He showed us how he could crack his neck and twist his wrist in unnatural ways and tried to carry our bikes at every opportunity. Some other locals came to tell him to back off, but he just got annoyed and brushed them aside, much to our discomfort. For a while the natural power and beauty of our location was enough to justify his pestering, but it was ultimately a small beach, with only so much to explore under those circumstances. When we’d finally had our fill of his canned lines and attempts to look at Kristine’s cleavage, we gave him 20 pesos and headed back to return our bikes.

Exploring Boracay’s isolated areas certainly makes for a rewarding few hours, but sooner or later, most visitors find their way back to the tourist strip for more conventional vacationing. There’s plenty of that available, whether it takes the form of lounging on the beach or engaging in some good, old-fashioned consumerism.

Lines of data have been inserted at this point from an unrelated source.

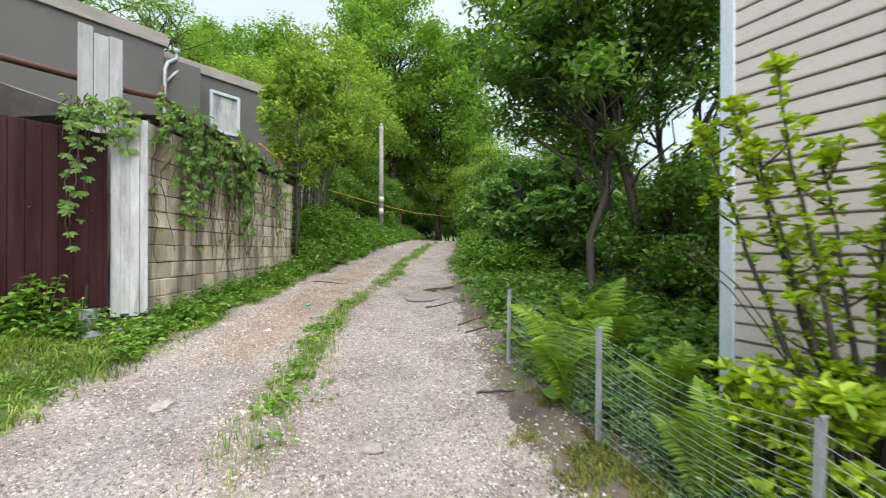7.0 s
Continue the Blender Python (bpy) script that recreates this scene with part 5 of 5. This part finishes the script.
def stick(x, y, length, turn, bend, label="dark crooked stick lying on the track"):
    t = np.linspace(0, 1, 9)
    px2 = (t - 0.5) * length
    py2 = bend * np.sin(t * 3.4) + 0.01 * np.sin(t * 14)
    a = radians(turn)
    wx, wy = x + px2 * math.cos(a) - py2 * math.sin(a), y + px2 * math.sin(a) + py2 * math.cos(a)
    p = drop_on(wx, wy, 0.012)
    p = p - p[0]
    ob = thing("stick", label, "stick", pose(float(wx[0]), float(wy[0]), float(land(wx[0], wy[0])) + 0.012), "sticks on the track")
    part("twig", tube_mesh("twig", [(p, np.linspace(0.011, 0.005, 9))], BARK, 6), None, ob)


stick(3.12, 12.25, 0.62, -18, 0.05)
stick(4.35, 9.95, 0.55, 4, -0.05)
stick(4.15, 8.7, 0.35, 5, 0.03)
stick(4.05, 8.35, 0.3, -8, 0.02)
stick(3.35, 6.9, 0.3, -40, 0.02)
rag = thing("plastic_scrap", "crumpled turquoise plastic scrap trodden into the gravel", "litter", pose(2.50, 10.62, float(land(2.50, 10.62)) + 0.01, 6, 0, 60))
bm = bmesh.new()
bmesh.ops.create_grid(bm, x_segments=7, y_segments=4, size=0.5)
for v2 in bm.verts:
    v2.co = Vector((v2.co.x * 0.2 + 0.012 * math.sin(v2.co.y * 9), v2.co.y * 0.06, 0.012 * math.sin(v2.co.x * 17 + v2.co.y * 11)))
SCRAP = surface("turquoise_plastic", (0.05, 0.36, 0.30), (0.09, 0.48, 0.40), (0.1, 0.3, 0.26), 20, 90, bump=0.1)
part("scrap", bm, SCRAP, rag)

# ---- odds and ends over the gate ----
for i, (sx, z, l, w, tilt, turn, m) in enumerate(((-0.25, 2.82, 0.75, 0.16, 14, 10, WHITEPAINT), (-0.05, 2.78, 0.6, 0.12, 22, -15, WHITEWALL), (0.22, 2.80, 0.5, 0.10, -18, 20, DARKWOOD_AND_SHADE), (0.95, 2.80, 0.35, 0.10, 55, 0, WHITEPAINT))):
    c = gate_point(sx, 0.32, z)
    b = thing("debris_board", "broken pale board heaped behind the gate", "board", pose(*c, 8, -tilt, 28.4 + turn), "boards heaped behind the gate")
    part("plank", box((l, w, 0.022), (0, 0, 0.03), 0.003), m, b)
rack = thing("scrap_stack", "stack of rubble and crates behind the gate", "rubble stack", pose(*gate_point(0.3, 0.75, 0.9), 0, 0, 28.4))
part("crate", box((2.2, 0.9, 1.85), (0, 0, 0.925), 0.03), STEM, rack)
bag = thing("white_bag", "crumpled white plastic bag on the heap", "bag", pose(*gate_point(0.75, 0.4, 2.80)))
bm = bmesh.new()
bmesh.ops.create_icosphere(bm, subdivisions=2, radius=0.11)
for v2 in bm.verts:
    v2.co *= 1 + 0.35 * noise.noise(v2.co * 14)
    v2.co.z *= 0.75
part("bag_body", bm, WHITEWALL, bag)
spray = thing("wire_spray", "fan of white wire spokes above the fence", "wire fan", pose(*gate_point(-1.9, 0.5, 2.78), 0, 0, 28.4))
for i in range(14):
    a = radians(8 + 12 * i)
    part("spoke", tube_mesh("spoke", [([(0, 0, 0), (-0.42 * math.cos(a), 0.05 * math.sin(i), 0.33 * math.sin(a))], 0.004)], PIPEWHITE, 5), None, spray)
part("stalk", tube_mesh("stalk", [([(0, 0, -1.9), (0, 0, 0.02)], 0.015)], GALV, 6), None, spray)

# ---- wooded hill far beyond ----
HILL = foliage("far_woodland", (0.05, 0.11, 0.03), (0.08, 0.15, 0.04), (0.12, 0.2, 0.06), 0.9, 0.0)
hx, hy = np.meshgrid(np.linspace(-260, 320, 120), np.linspace(120, 420, 40))
hz = 46 * np.exp(-(((hx + 120) / 130) ** 2) - ((hy - 300) / 90) ** 2) + 22 * np.exp(-(((hx - 140) / 160) ** 2) - ((hy - 330) / 80) ** 2) + 2.2 * waves(hx * 0.11, hy * 0.13) + rng.normal(0, 1.0, hx.shape) - 1.5
i = np.arange(39)[:, None] * 120 + np.arange(119)[None]
tagged(new("backdrop_hill", mesh_from("backdrop_hill", np.stack([hx, hy, hz], -1).reshape(-1, 3), np.stack([i, i + 1, i + 121, i + 120], -1).reshape(-1, 4), HILL)), "hazy wooded hill in the distance", "hill", kind="structure")

# ---- behind the bank ----
sticks = thing("stick_fence", "old fence of brown upright sticks behind the bank", "fence")
for i in range(34):
    t = i / 33
    x, y = 2.35 + 1.5 * t, 15.4 + 3.4 * t
    g = float(land(x, y))
    h = random.uniform(1.1, 1.5)
    part("stake", tube_mesh("stake", [([(x, y, g - 0.1), (x + random.uniform(-0.04, 0.04), y + random.uniform(-0.03, 0.03), g + h * 0.5), (x + random.uniform(-0.08, 0.08), y, g + h)], (0.022, 0.02, 0.012))], STEM, 5), None, sticks)
part("rail", tube_mesh("rail", [([(2.35, 15.4, float(land(2.35, 15.4)) + 0.9), (3.85, 18.8, float(land(3.85, 18.8)) + 0.9)], 0.02)], STEM, 5), None, sticks)
sheet_g = float(land(4.1, 20.1))
hut = thing("hut", "small whitewashed hut with a sheet roof behind the trees", "hut", pose(4.0, 20.6, sheet_g - 0.1, 0, 0, 20))
part("wall", box((0.9, 0.7, 2.0), (0, 0, 1.0), 0.01), WHITEWALL, hut)
part("roof", box((1.1, 0.95, 0.05), (0, 0, 2.04), 0.008), SLATE, hut)
far_house = thing("far_house", "pale house glimpsed beyond the end of the track", "house", pose(21.2, 38.0, 2.3, 0, 0, -28))
part("wall", box((2.6, 2.6, 3.6), (0, 0, 1.8), 0.02), WHITEWALL, far_house)
part("roof", box((3.0, 3.0, 0.2), (0, 0, 3.7), 0.03), SLATE, far_house)
for x in (-0.6, 0.6):
    w = part("window", box((0.6, 0.06, 1.1), (x, -1.31, 1.9), 0.01), GLASS, far_house)
    part("window_frame", box((0.7, 0.04, 0.08), (x, -1.33, 2.5), 0.005), PVC, w)


def siding_creeper(label, spots, n, name="wall_creeper"):
    """A few leaves and stems clinging to the siding."""
    ob = thing(name, label, "creeper", group="creepers on the siding")
    at, vines = [], []
    for y, z0, z1, w in spots:
        k = n // len(spots)
        p = np.stack([np.full(k, WX - 0.04) - rng.uniform(0, 0.06, k), y + rng.normal(0, w, k), rng.uniform(z0, z1, k)], 1)
        at.append(p)
        for _ in range(3):
            zz = np.linspace(float(land(WX - 0.05, y)) - 0.05, z1, 7)
            vines.append((np.stack([np.full(7, WX - 0.035), y + np.cumsum(rng.normal(0, w * 0.25, 7)), zz], 1), 0.003))
    at = np.concatenate(at)
    m = len(at)
    nor = unit(np.tile([[-1.0, 0, 0.3]], (m, 1)) + rng.normal(0, 0.3, (m, 3)))
    ls = rng.uniform(0.035, 0.07, m)
    v, q = leaf_arrays(at, unit(rng.normal(0, 0.6, (m, 3)) + np.array([[0, 0, -0.5]])), nor, ls, ls * 0.8, 0.06, 0.1)
    tagged(part("foliage", mesh_from("foliage", v, q, LEAF_IVY), None, ob), kind="stuff")
    v, q = tubes(vines, 4)
    tagged(part("vine_stem", mesh_from("vine_stem", v, q, STEM, True), None, ob), kind="stuff")


siding_creeper("thin creeper clinging to the beige siding beside the shrub", [(3.38, 0.45, 1.15, 0.10), (3.3, 0.4, 0.8, 0.14)], 150)
siding_creeper("small leafy creeper under the window on the siding", [(2.72, 1.75, 2.0, 0.14), (2.62, 0.5, 0.95, 0.1)], 170)
siding_creeper("young leaf shoots at the foot of the siding", [(4.35, 0.4, 0.72, 0.06)], 40)
x, y = scatter(20000, 0.2, 9.0, 4.5, 20.0, lambda x, y: median_keep(x, y) * smooth(waves(x * 1.9, y * 2.2), -0.1, 0.4))
v, q = leafy(x, y, 0.01, 0.09, 6, 0.025, 0.07, 0.7)
stuff("median_weeds", "low leafy weeds between the wheel ruts", "weeds", v, q, LEAF_WEED)

# shovel and dandelion stalks by the gate's end
shovel = thing("shovel", "worn shovel leaning by the pier, blade in the weeds", "shovel", pose(0.20, 9.50, float(land(0.20, 9.50)) + 0.02, -8, 3, 28))
part("handle", tube_mesh("handle", [([(0, 0, 0.1), (0, 0.02, 0.7), (0.01, 0.02, 1.3)], 0.017)], STEM, 8), None, shovel, "weathered wooden handle")
part("blade", box((0.2, 0.02, 0.22), (0, -0.02, 0.05), 0.008), GALV, shovel, "grey steel blade")
for i in range(9):
    sx = cr.uniform(-1.6, 2.2)
    p = gate_point(sx, -cr.uniform(0.1, 0.35), 0)
    g = float(land(p[0], p[1]))
    h = cr.uniform(0.25, 0.5)
    d = thing("dandelion", "thin dandelion stalk with a closed yellow head", "flower", pose(p[0], p[1], g - 0.01), "dandelion stalks by the gate")
    part("stalk", tube_mesh("stalk", [([(0, 0, 0), (0.01, 0.01, h * 0.5), (0.02, 0, h)], 0.004)], LEAF_WEED, 5), None, d)
    bm = bmesh.new()
    bmesh.ops.create_icosphere(bm, subdivisions=1, radius=0.013)
    part("head", bm, YELLOW, d, at=pose(0.02, 0, h))
x, y = scatter(1200, 5.6, 10.0, 11.8, 19.0, lambda x, y: smooth(lane(x, y) + 0.05 * waves(x * 2, y * 2), 1.14, 1.3) * (1 - smooth(lane(x, y), 1.7, 2.3)))
v, q = leafy(x, y, 0.3, 0.85, 26, 0.07, 0.14, 0.7, spread=0.1)
stuff("rank_weeds", "rank knee-high weeds below the dark bushes", "weeds", v, q, LEAF_WEED)
x, y = scatter(700, 3.6, 6.4, 6.0, 9.5, lambda x, y: smooth(lane(x, y) + 0.05 * waves(x * 2, y * 2), 1.08, 1.2) * np.where((y > 5.9) | (x < WX - 0.1), 1, 0))
v, q = leafy(x, y, 0.15, 0.55, 24, 0.06, 0.13, 0.7, spread=0.09)
stuff("undergrowth", "leafy undergrowth at the corner of the siding house", "weeds", v, q, LEAF_DARK)
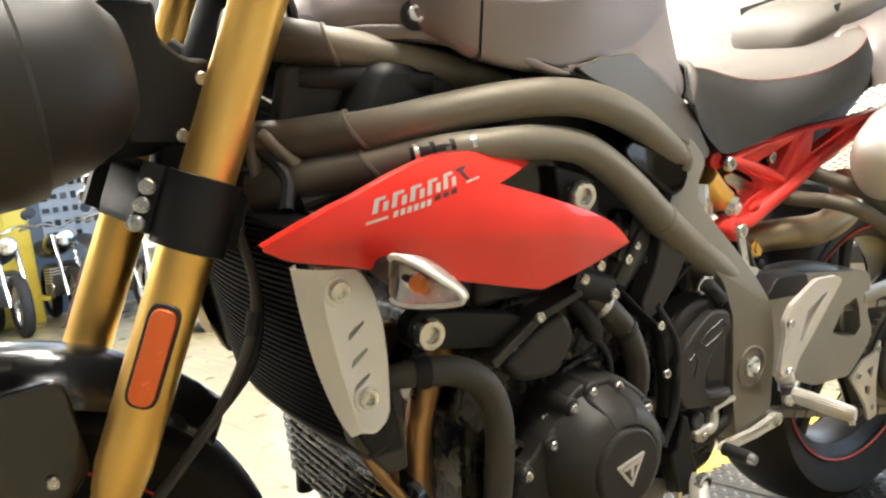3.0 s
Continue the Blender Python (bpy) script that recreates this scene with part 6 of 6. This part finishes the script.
# ---- lift table ----
lift = thing("lift_table", Matrix.Identity(4), "chequer-plate motorcycle lift table with yellow edge stripes", "lift table")
LX0, LX1, SLOT = -0.55, 2.05, 1.328
YI0, YO0, YI1, YO1 = -0.225, -0.302, 0.253, 0.33
part("table_plate", Geo().box((LX0, YI0, -0.006), (SLOT - 0.006, YI1, 0.0)), PLATE, lift, "worn chequer-plate deck")
part("table_plate", Geo().box((SLOT + 0.006, YI0, -0.006), (LX1, YI1, 0.0)), PLATE, lift, "worn chequer-plate tail deck")
for a, b in ((YO0, YI0), (YI1, YO1)):
    part("edge_stripe", Geo().box((LX0, a, -0.006), (SLOT - 0.006, b, 0.0)), YELLOW, lift, "yellow painted edge stripe")
    part("edge_stripe", Geo().box((SLOT + 0.006, a, -0.006), (LX1, b, 0.0)), YELLOW, lift, "yellow painted edge stripe")
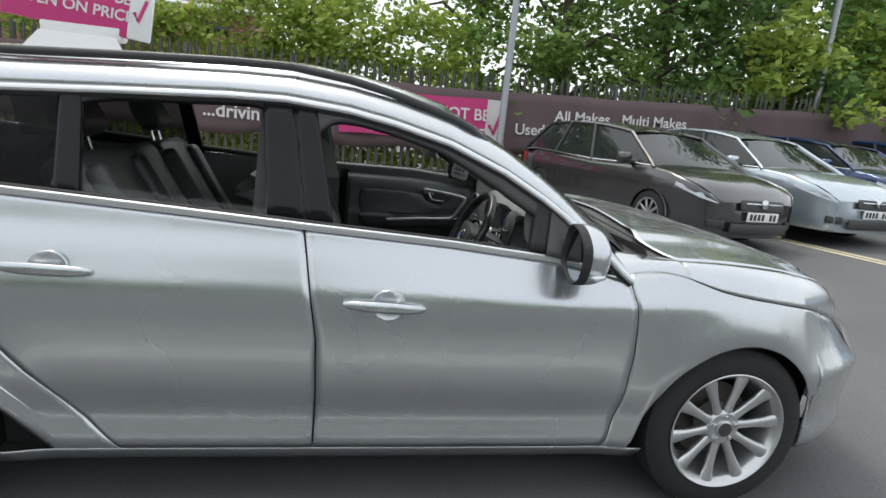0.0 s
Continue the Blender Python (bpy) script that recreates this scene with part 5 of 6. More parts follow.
def door_lining(sgn):
    d = thing("door_lining", "charcoal front door lining with leather insert and chrome trim", "door lining", "front door linings")
    def fn(u, v):
        x = lerp(-0.665 + 0.02 * v, 0.16, u)
        z = lerp(0.27, 0.98 + (0.03 if sgn > 0 else 0.0), v) - 0.028 * max(0, (x + 0.3) / 0.35) * v
        front = 0.030 * max(0, min(1, (x + 0.03) / 0.06)) - 0.05 * max(0, (x - 0.04) / 0.12)
        return (x, sgn * (card_y((z + 0.028 * max(0, (x + 0.3) / 0.35) * v - 0.27) * 0.71 / (0.71 + (0.03 if sgn > 0 else 0.0)) + 0.27) - front), z)
    part("panel", grid(fn, 50, 60), DOOR_TRIM, d)
    part("panel_front_edge", grid(lambda u, v: Vector(fn(1, v)) + Vector((0.02 * u, sgn * 0.04 * u, 0)), 3, 40), DOOR_TRIM, d)
    part("panel_rear_edge", grid(lambda u, v: Vector(fn(0, v)) + Vector((-0.02 * u, sgn * 0.035 * u * (1 - v), 0)), 3, 40), BLACK, d)
    yy = lambda z: card_y((z - 0.27) * 0.71 / (0.71 + (0.03 if sgn > 0 else 0.0)) + 0.27) - 0.002
    # padded insert
    ins = smooth_loop([(-0.585, 0.905, 0), (-0.56, 0.925, 0), (-0.40, 0.928, 0), (-0.24, 0.915, 0), (-0.19, 0.895, 0), (-0.13, 0.86, 0), (-0.10, 0.835, 0), (-0.18, 0.812, 0), (-0.30, 0.800, 0), (-0.42, 0.798, 0), (-0.56, 0.785, 0), (-0.588, 0.84, 0)], 4)
    cx = sum((p.x for p in ins)) / len(ins)
    cz = sum((p.y for p in ins)) / len(ins)
    def insert(u, v):
        p = ins[round(u * len(ins)) % len(ins)]
        k = (1.0, 0.985, 0.93, 0.6, 0.02)[round(v * 4)]
        h = (-0.002, 0.006, 0.010, 0.012, 0.012)[round(v * 4)]
        x, z = cx + (p.x - cx) * k, cz + (p.y - cz) * k
        return (x, sgn * (yy(z) - h), z)
    part("insert", grid(insert, len(ins), 5, wrap_u=True), LEATHER, d, "black leather insert")
    part("insert_groove", sweep([(p.x, sgn * (yy(p.y) - 0.0015), p.y) for p in ins], 0.0035, 6, closed=True), DARK, d)
    # armrest pad
    def arm(u, v):
        q = 2 * math.pi * u
        e = lambda a: math.copysign(abs(a) ** 0.6, a)
        t = v
        w = lin1([(0, 0.3), (0.08, 0.85), (0.3, 1.0), (0.85, 1.0), (1.0, 0.9)])(t)
        x = lerp(-0.590, -0.415, t)
        drop = 0.034 + 0.016 * math.sin(math.pi * min(1.0, t * 1.1)) if math.sin(q) < 0 else 0.032
        return (x, sgn * (0.712 - 0.044 * e(math.cos(q)) * w * (1.0 if math.sin(q) > 0 else 0.85)), 0.757 + 0.010 * t + drop * e(math.sin(q)) * w)
    part("armrest", grid(arm, 24, 14, wrap_u=True, caps=True), LEATHER, d, "black leather armrest")
    part("stitching", sweep([(x, sgn * (0.692 - 0.012), 0.795) for x in np.linspace(-0.575, -0.42, 10)], 0.0012, 5), THREAD, d)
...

The beach really is everything you’d expect from a world-class Oceanside destination; all perfect with fine sand and clear ocean water against a diverse spectrum of baby blue shades in the open sky. And yet that diversity is minor compared to the number of ways you can part with your pesos, a fact you rarely have the chance to forget.

Like any commercial beach, there are countless souvenir shops hocking Bob Marley and John Lennon shirts, sandals, postcards, crocodile heads and the like. But the genuinely bothersome representation of in-your-face capitalism comes from the hordes of locals hell-bent on selling you water activities like parasailing and diving.

Of course, many people do go to places like Boracay looking for such activities, but after the hundredth unsolicited, “Hello, sir, jet ski?” accompanied by a laminated water sports menu, even the easiest-going tourist is likely to be fed up. We managed to shrug them off a bit faster than most, since Kristine shares their native language, but it grates on the nerves all the same.

Thankfully, it’s never hard to eat yourself past such petty annoyances in places like this. Restaurants represent about two dozen types of international cuisine, with a common focus on Asian, American, and European flavors. The cheapest, like the prevalent Mang Inasal chain, tend to serve universally palatable native Filipino fare. This means lots of rice, chicken and gravy, and soups like the sour hangover-busting favorite Sinigang.

Beyond that on the price scale are high-end burgers, Spanish tapas, sushi, and pizza. But the real attraction is the plethora of seafood.

Massive beach buffets are set up each evening, but for the freshest stuff there’s D’Talipapa square, an open market where customers can buy fish, shells, crustaceans and the like, and then take them to nearby restaurants waiting to prepare your choices for you. Some specialize in curries or Chinese preparation, others in more standard grilling.

Between the variety of sea creatures and cooking styles, it’s possible to eat a different meal every day of the week – presuming your wallet holds up. It doesn’t turn out any cheaper than going to a regular restaurant, but it is fun to personally choose hand-sized prawns and marlin steaks, or to be reminded just how many colors nature can cram onto a lobster’s shell before it’s cooked.

If you’ve managed to avoid eating yourself into a food coma (or if you can recover in decent time), Boracay still has plenty to offer once the sun goes down – these places are virtually obliged to entertain, if they want to please the visitors that make up their economies. While the seafood buffets add local Filipino cover bands to entertain the diners they already have, there are myriads of bars slinging happy hour San Miguel beer and cocktails to lure in wanderers.

Some of the best evening locales combine drink specials, beach dining, and entertainment all in one. This was the case with The Boracay Mandarin Island Hotel, which, in conjunction with the two restaurants to either side, put on one of the best shows on the island. Excellent fire performers plied their trade on the sand in front of a multinational crowd downing buckets of San Miguel and the free Buffalo wings that came with them.

The performers represented both genders and were visibly enjoying both their dances and the adoration of the crowd. It helped that the music they used was a better electronic mix than much of what’s played in dance-pop heavy clubs like Summer Place. Eventually they ventured into the audience area to playfully throw fire just short of guests’ faces (the horrified reactions of the many Korean tourists, who perpetually pour into Boracay, were priceless) and light cigarettes by rapidly spinning their flaming balls and chains, mine included.

The fire was followed by a solid cover band, but nothing out of the ordinary. Filipinos are essentially the world’s number one lounge performers, take that as you will, and this one followed the standard set-up of male and female vocalists with a crack band behind them. They ran through faithful takes on heartfelt ballads, arena rock and Eagles songs, and even invited audience members to sing with them, if they had any requests. Of course the performances are timed to stop just as everyone’s gearing up to begin anew the ancient cycle of getting thoroughly twisted, and from there it’s pretty standard fare debauchery.

Assaulted as you can be by the typical tropical beach package of salesmanship, food and revelry, it’s easy to forget that a different world exists less than an hour away in either direction. It’s fortunate, then, that the port to leave the island is well outside of the tourism zone. It ensures that you’ll have one last reminder of the stark contrast, at least until you look back from your boat and see all of the differences have faded from sight, consumed by the brilliant green that makes so much of the country a visual feast.